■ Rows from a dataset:
----

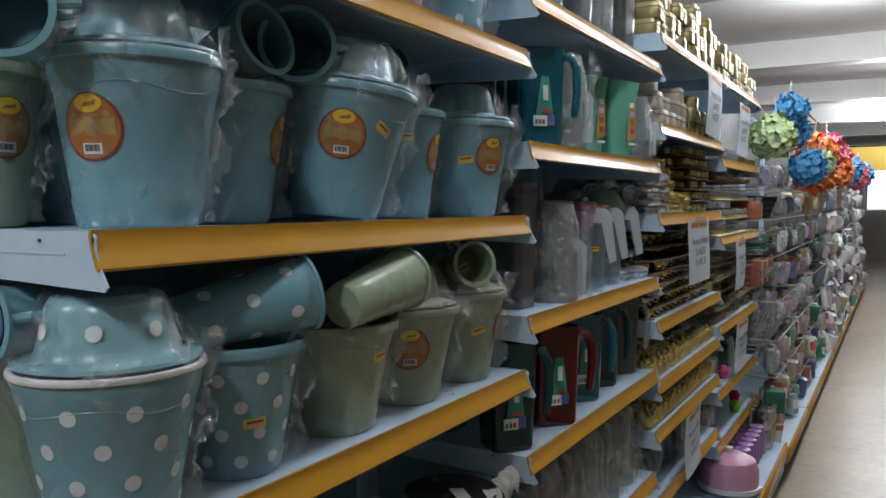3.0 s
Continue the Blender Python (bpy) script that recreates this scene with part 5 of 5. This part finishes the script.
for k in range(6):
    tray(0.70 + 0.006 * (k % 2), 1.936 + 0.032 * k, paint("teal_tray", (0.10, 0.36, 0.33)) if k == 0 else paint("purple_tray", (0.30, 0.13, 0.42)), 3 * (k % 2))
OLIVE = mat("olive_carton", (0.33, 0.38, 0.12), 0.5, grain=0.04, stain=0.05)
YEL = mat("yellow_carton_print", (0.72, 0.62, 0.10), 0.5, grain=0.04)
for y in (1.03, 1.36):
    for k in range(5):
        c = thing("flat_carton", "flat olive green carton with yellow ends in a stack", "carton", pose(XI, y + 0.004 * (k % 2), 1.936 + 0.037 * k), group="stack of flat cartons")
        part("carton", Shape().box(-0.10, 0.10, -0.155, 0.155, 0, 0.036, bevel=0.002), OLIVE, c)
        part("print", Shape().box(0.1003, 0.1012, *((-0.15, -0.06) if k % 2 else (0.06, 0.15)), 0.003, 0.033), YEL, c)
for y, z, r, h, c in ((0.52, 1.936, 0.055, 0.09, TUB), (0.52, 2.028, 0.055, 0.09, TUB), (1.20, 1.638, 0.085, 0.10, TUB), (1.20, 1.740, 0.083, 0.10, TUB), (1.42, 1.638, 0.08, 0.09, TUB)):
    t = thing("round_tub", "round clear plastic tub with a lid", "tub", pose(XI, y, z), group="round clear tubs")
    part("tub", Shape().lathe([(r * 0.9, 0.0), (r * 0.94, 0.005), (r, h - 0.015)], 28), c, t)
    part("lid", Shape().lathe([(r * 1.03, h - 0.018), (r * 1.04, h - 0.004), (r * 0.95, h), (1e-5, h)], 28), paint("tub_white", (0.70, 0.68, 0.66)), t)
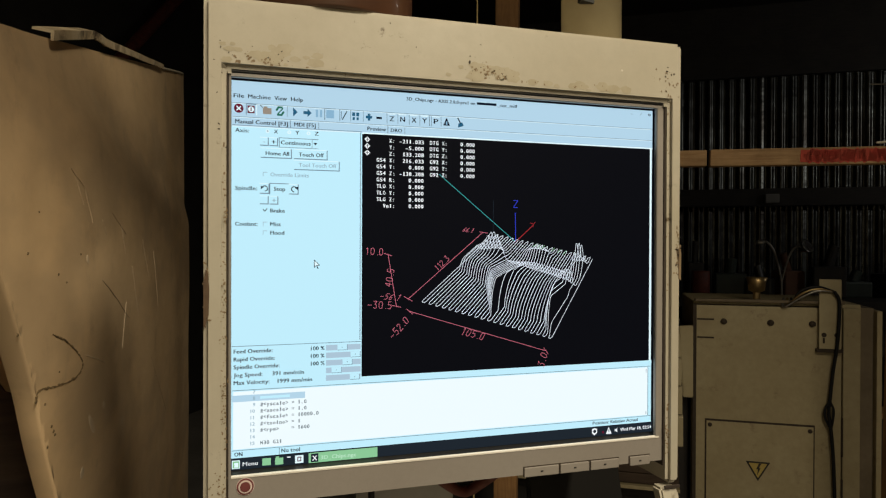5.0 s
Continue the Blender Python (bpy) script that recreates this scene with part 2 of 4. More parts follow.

----

■ What to produce: In the listing above, locate each line with "that" and copy it.

■ Response:
Continue the Blender Python (bpy) script that recreates this scene with part 5 of 5. This part finishes the script.
Continue the Blender Python (bpy) script that recreates this scene with part 2 of 4. More parts follow.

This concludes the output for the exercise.